Akufo Addo’s Confidence In EC Hypocritical - Otokunor
Deputy General Secretary for the opposition National Democratic Congress NDC, Peter Boamah Otokunor, has described President Akufo-Addo’s declaration of confidence in the integrity of the Electoral Commission as hypocritical. Speaking on radio, Mr. Otokunor said the President lacked the credibility to comment on the work of the Commission. Otokunor’s remarks come after the President said the integrity of the electoral process was clear for all to see when he submitted his nomination forms for the 2020 polls. “Not only is the
President’s comment duplicitous and hypocritical but also exposes his level of complicity in the kind of misconduct that the Electoral Commission has cooked.” Mr. Otokunor maintains that every step of the electoral process has “exposed the level of incompetence and in some cases their [the Electoral Commission’s] level of deliberate confusion of the process in favour of the NPP.” “This Electoral Commission has lost credibility.

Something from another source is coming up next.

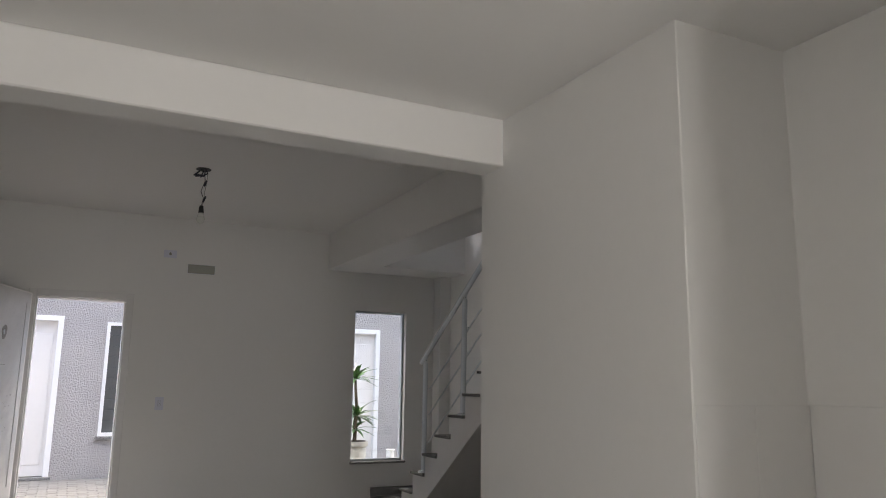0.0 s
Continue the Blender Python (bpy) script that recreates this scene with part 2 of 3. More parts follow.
# The third opening, upstairs and out of view, is added for the upper fill.
front = holed_wall(LEFT - 0.15, 0.15, -0.05, TOP, 0.0, 0.09, [(DOOR_L - 0.06, DOOR_R + 0.06, -0.05, DOOR_TOP + 0.06), (WIN_L, WIN_R, WIN_B, WIN_T), (-0.85, -0.15, 3.5, 4.7)])
structure("wall_front", front, PAINT, "white painted plaster front wall with a door and a tall window", "wall")
render_coat = holed_wall(LEFT - 6.0, 6.0, OUT_Z - 0.1, TOP, 0.0925, 0.17, [(DOOR_L - 0.06, DOOR_R + 0.06, OUT_Z - 0.1, DOOR_TOP + 0.06), (WIN_L - 0.002, WIN_R + 0.012, WIN_B, WIN_T), (-0.85, -0.15, 3.5, 4.7)])
structure("wall_front_outside", render_coat, STUCCO, "grey rough stucco outside coat of the front wall", "wall")
structure("wall_left", box(LEFT - 0.15, LEFT, BACK, 0.03, -0.05, 3.1), PAINT, "white painted plaster side wall of the living room", "wall")
structure("wall_right", box(0.0, 0.14, BLOCK_Y - 0.03, 0.03, -0.05, TOP), PAINT, "white painted plaster wall along the staircase", "wall")
# The block's rearmost jut is added to shade the recess end face.
structure("wall_block", prism([(BLOCK_X, BLOCK_Y), (0.15, BLOCK_Y - 0.002), (0.15, BACK), (SHADE_JUT_X, BACK), (SHADE_JUT_X, SHADE_JUT_Y), (RECESS_X, SHADE_JUT_Y), (RECESS_X, RECESS_Y), (BLOCK_X, RECESS_Y)], "z", -0.05, TOP, bevel=0.004), PAINT, "white painted wall block beside the kitchen recess, with an unseen added jut", "wall")
# Unseen rear wall; its opening is invented to hold the rear fill.
structure("wall_back", holed_wall(LEFT - 0.15, RECESS_X + 0.1, -0.05, 3.1, BACK - 0.15, BACK, [(-3.34, -2.38, -0.05, 2.15)]), PAINT, "white painted unseen rear wall with an opening added for the fill lamp", "wall")
structure("ceiling_living", box(LEFT - 0.12, -1.28, BLOCK_Y - 0.2, 0.03, CEIL, CEIL + 0.15), CEILING, "white painted flat plaster ceiling", "ceiling")
structure("ceiling_kitchen", box(LEFT - 0.15, 0.1, BACK, BLOCK_Y - 0.21, KITCHEN_CEIL, KITCHEN_CEIL + 0.1), CEILING, "white painted lowered kitchen ceiling", "ceiling")
structure("beam_kitchen", box(LEFT - 0.1, BLOCK_X + 0.05, BLOCK_Y - 0.2, BLOCK_Y - 0.012, 2.33, 2.95, 0.006), PAINT, "white painted beam between living room and kitchen", "beam")
structure("beam_stairwell", box(-1.368, -0.956, BLOCK_Y - 0.1, 0.02, BEAM_Z, 3.06, 0.006), PAINT, "white painted beam along the stairwell", "beam")
structure("beam_window", box(-0.97, 0.02, -0.495, 0.02, BEAM_Z + 0.003, 3.06, 0.006), PAINT, "white painted beam above the stair window", "beam")
structure("wall_stairwell_upper", box(-1.08, -0.96, BLOCK_Y, -0.003, 3.062, TOP), PAINT, "white painted wall of the upper stairwell", "wall")
structure("ceiling_stairwell", box(-1.2, 0.15, BLOCK_Y - 0.3, 0.17, TOP + 0.002, TOP + 0.15), CEILING, "white painted ceiling of the stairwell", "ceiling")
structure("pilaster", box(-0.128, 0.02, -0.160, 0.02, LANDING_Z - 0.01, BEAM_Z + 0.012, 0.004), PAINT, "white painted corner pilaster on the stair landing", "pilaster")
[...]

People do not have confidence in the electoral process any more. Every step of the way, it has been plagued by
irregularities,” he insisted. The NDC has complained that the Commission has connived with the Akufo-Addo administration to suppress and disenfranchise potential voters in NDC strongholds. These complaints came during the voter registration exercise, where security personnel were deployed to some districts with international borders, and the voter register exhibition process, which saw some registered voters complain about their names disappearing from the roll. Mr. Otokunor said all these complaints could be attributed
to what he called the bad leadership of the EC Chair, Jean Mensa. “This Electoral Commission has been the most recalcitrant and the most biased Electoral Commission that we have ever seen in their decision-making.” The New Patriotic Party’s NPP Deputy General Secretary, Nana Obiri Boahen, defended the EC’s conduct. For the contentions with the voter register exhibition, he said: “it was a nationwide thing and therefore there was no need for the NDC to make mountains out of that exercise.” Aside from the expected issues that would be addressed, Mr. Boahen said: “there is nothing purposefully wrong with the system.” In contrast, he said the NDC has benefited from polls, in 1992 and 2012, that was “very crooked and very fraudulent.”